If we knew everything immediately and directly, as it surely must be for a divine mind, then we would hardly need proof for anything. But the human mind comes to understand gradually and progressively, by means of experience and reasoning. We need to proceed from what is known to what is unknown, from what is clear to what is unclear, from what is given to what we ourselves can conclude from what is given.

Now I have often been told that I am overly reflective, or that I think too much for my own good, so take this with a truckload of salt, but I notice that most of us hardly choose to do much reasoning at all. We treat thinking as a largely passive state, where we “have” an idea, or assert an opinion, or agree with what we are told. We begin with a conclusion, instead of arriving at it from rightly arranging the premises. We insist that a proposition is obvious, when it is not obvious at all.

If you find that to be critical, yes it is, at least in the narrow sense of the word, but I do not intend it to be mean-spirited. I will find myself as guilty of mental sloth as the next fellow, and I do not excuse myself from the criticism. I recognize that most every failure in my life has come from not thinking clearly.

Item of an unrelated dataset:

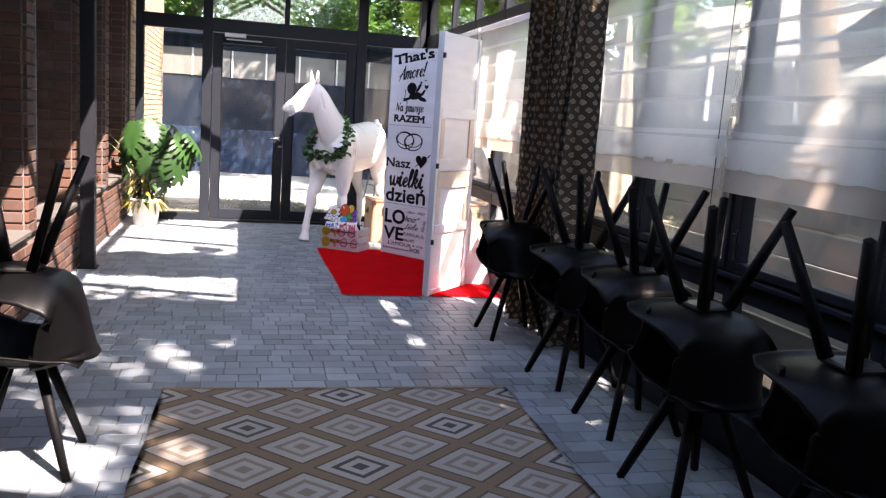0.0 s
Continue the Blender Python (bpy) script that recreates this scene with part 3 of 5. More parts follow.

Consider how often we speak about the need for rigorously exercising our bodies, and then ask yourself when that very same rigor was applied to our minds. Now if the mind should rule the body, wouldn’t it require even more rigor?

Most of us, for example, will simply assume the conclusion that pleasure is always a good thing, and hence that happiness is about “having fun”. It sounds ridiculous to suggest otherwise, because people just seem to take it for granted.

Yet we would say that all good things are desirable, by their very nature of being good. We would also say that not all pleasures are desirable, because some will do us harm. If we only bother to put together the pieces we already know, we have proven, therefore, that not all pleasures are good, the correct conclusion we at first didn’t know.

The same is true of the claim that difficulty and struggle are bad things, that hardship is something to be avoided. Why suffer through more, if you could get by putting up with less?

Yet we would say that bad things should be avoided, by their very nature of being bad. We would also say that there are times when toil should not be avoided, because it can be of advantage. If we only bother to put together the pieces we already know, we have proven, therefore, that not all toil is a bad thing, the correct conclusion we at first didn’t know.

All P are M
Some S are not M
–––––––––––––––
Some S are not P

“Ow! That makes my head hurt!” At first maybe, yes, but it doesn’t hurt any more than going for a brisk run after sitting on the couch, eating chips, and watching television for a few months. The mind will take to clarity of reasoning through good habits, just as the body will take to health and strength through good habits.

To work toward a conclusion, and not to start with one, to prove something, and not merely to assert it, isn’t just for fancy academics with their abstract concepts. It is for all of us, in our most basic and everyday needs. The worth of our every action depends upon it, because we can hardly choose something good without first knowing the reasons why it is good.